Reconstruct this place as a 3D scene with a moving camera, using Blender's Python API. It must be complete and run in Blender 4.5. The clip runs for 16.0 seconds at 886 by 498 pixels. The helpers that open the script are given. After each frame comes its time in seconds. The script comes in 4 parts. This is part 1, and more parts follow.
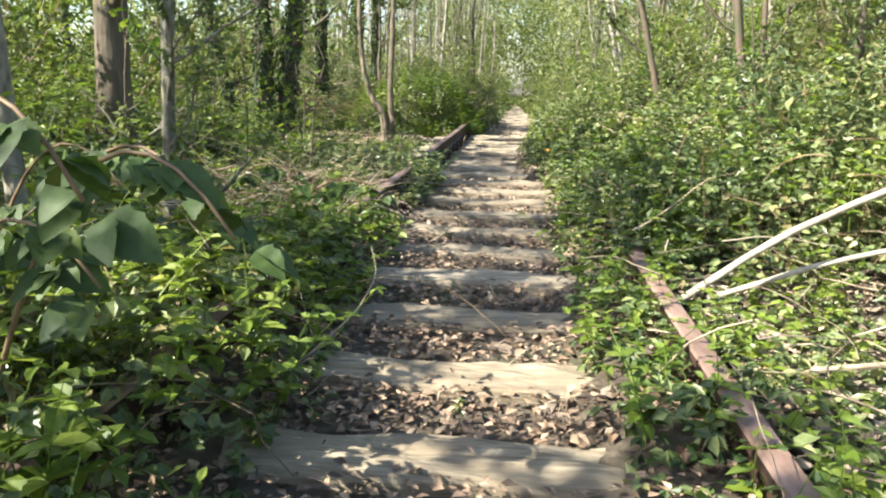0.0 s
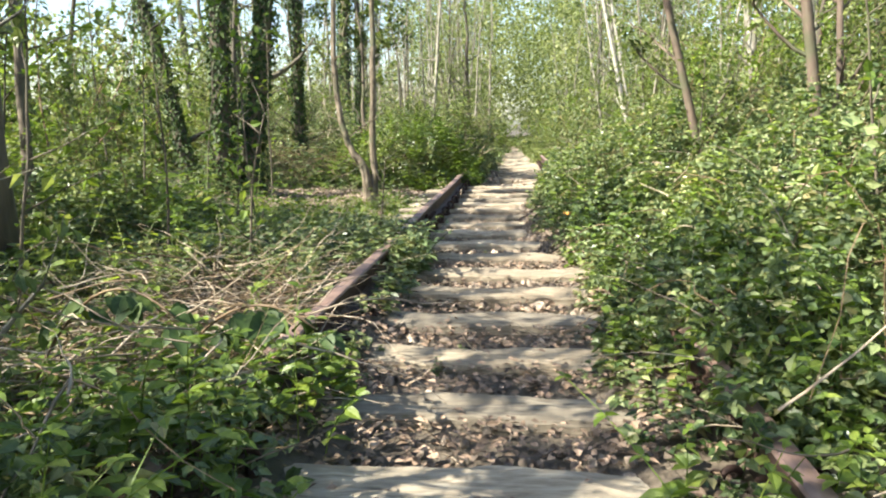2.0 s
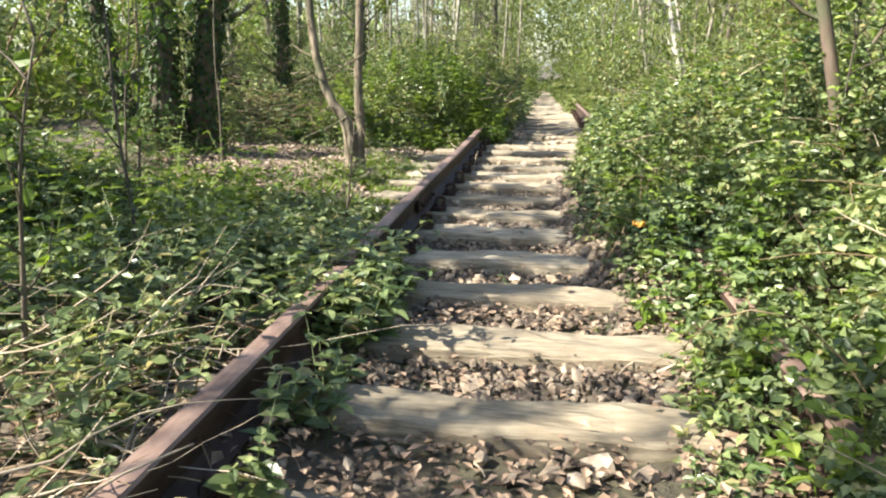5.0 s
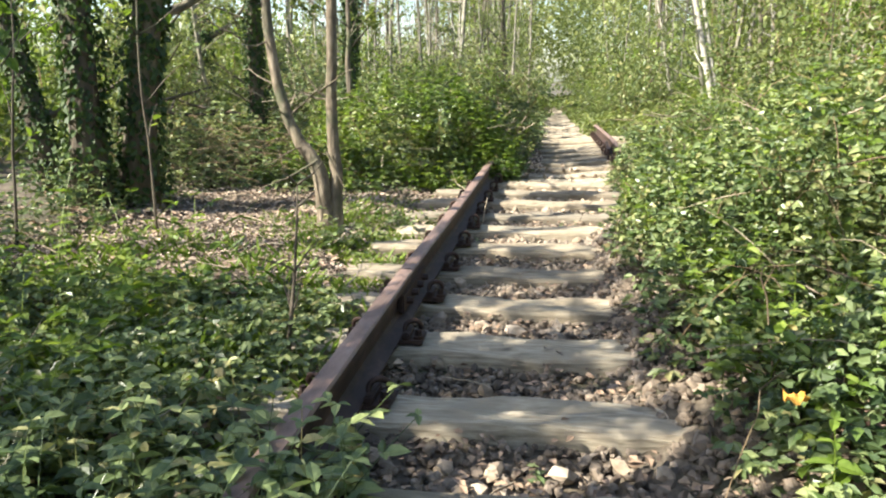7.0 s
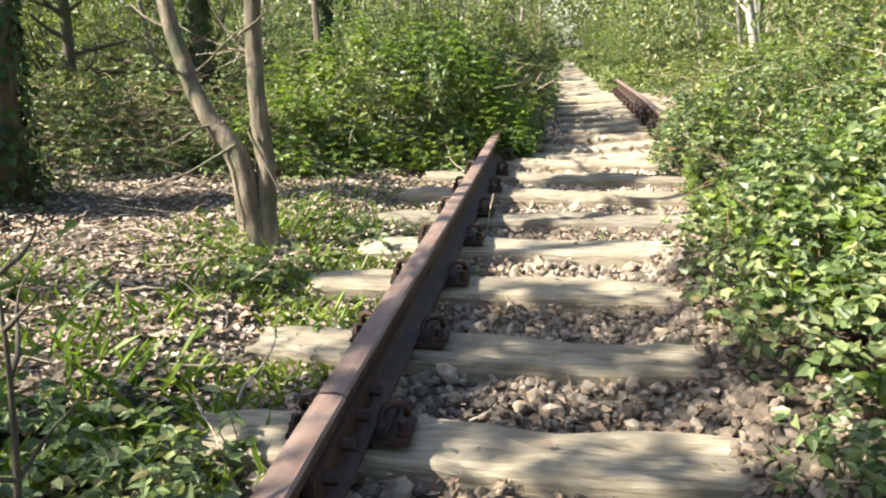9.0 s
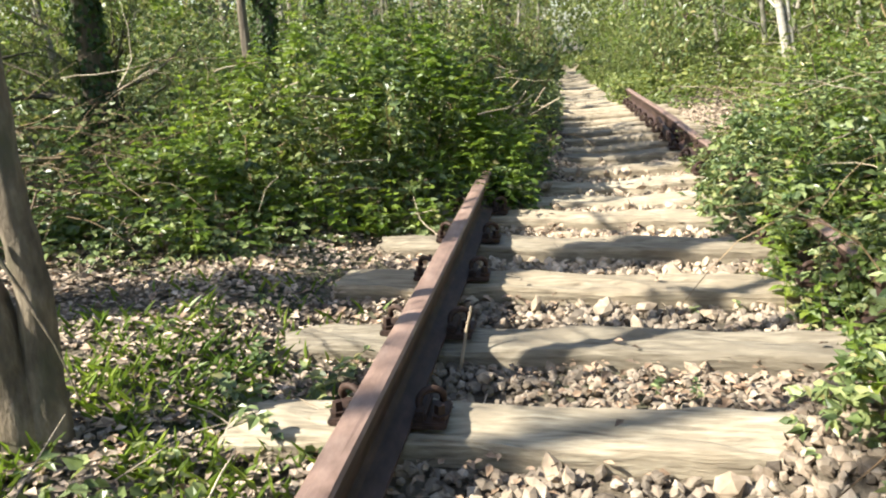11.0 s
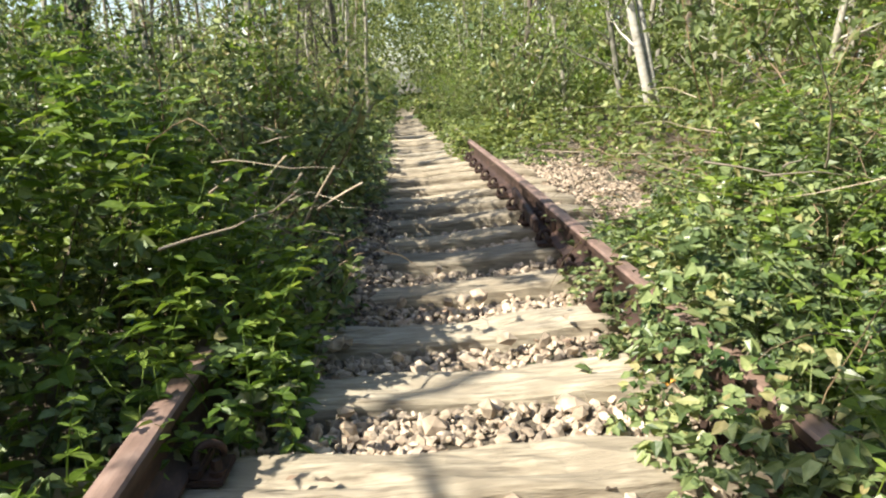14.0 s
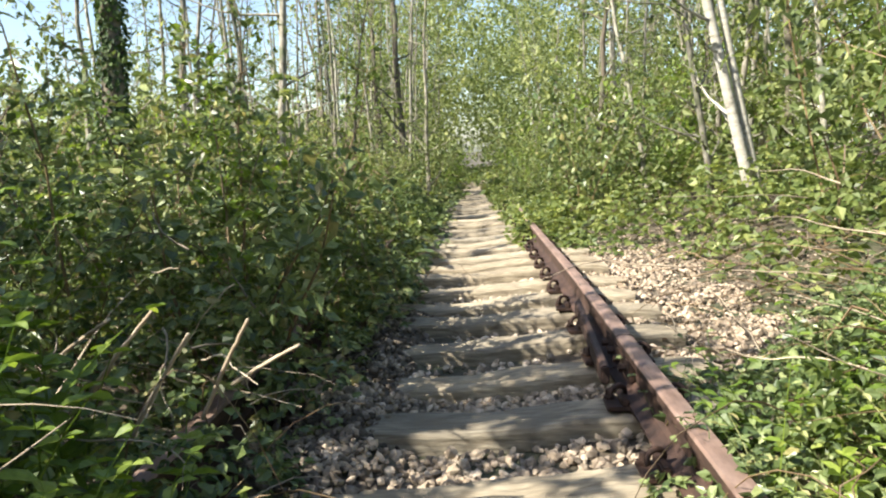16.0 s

• • • • • • •

> STATED GOAL
Omit any images, then output the listing exactly.

> TASK OUTPUT
Reconstruct this place as a 3D scene with a moving camera, using Blender's Python API. It must be complete and run in Blender 4.5. The clip runs for 16.0 seconds at 886 by 498 pixels. The helpers that open the script are given. After each frame comes its time in seconds. The script comes in 4 parts. This is part 1, and more parts follow.
0.0 s
2.0 s
5.0 s
7.0 s
9.0 s
11.0 s
14.0 s
16.0 s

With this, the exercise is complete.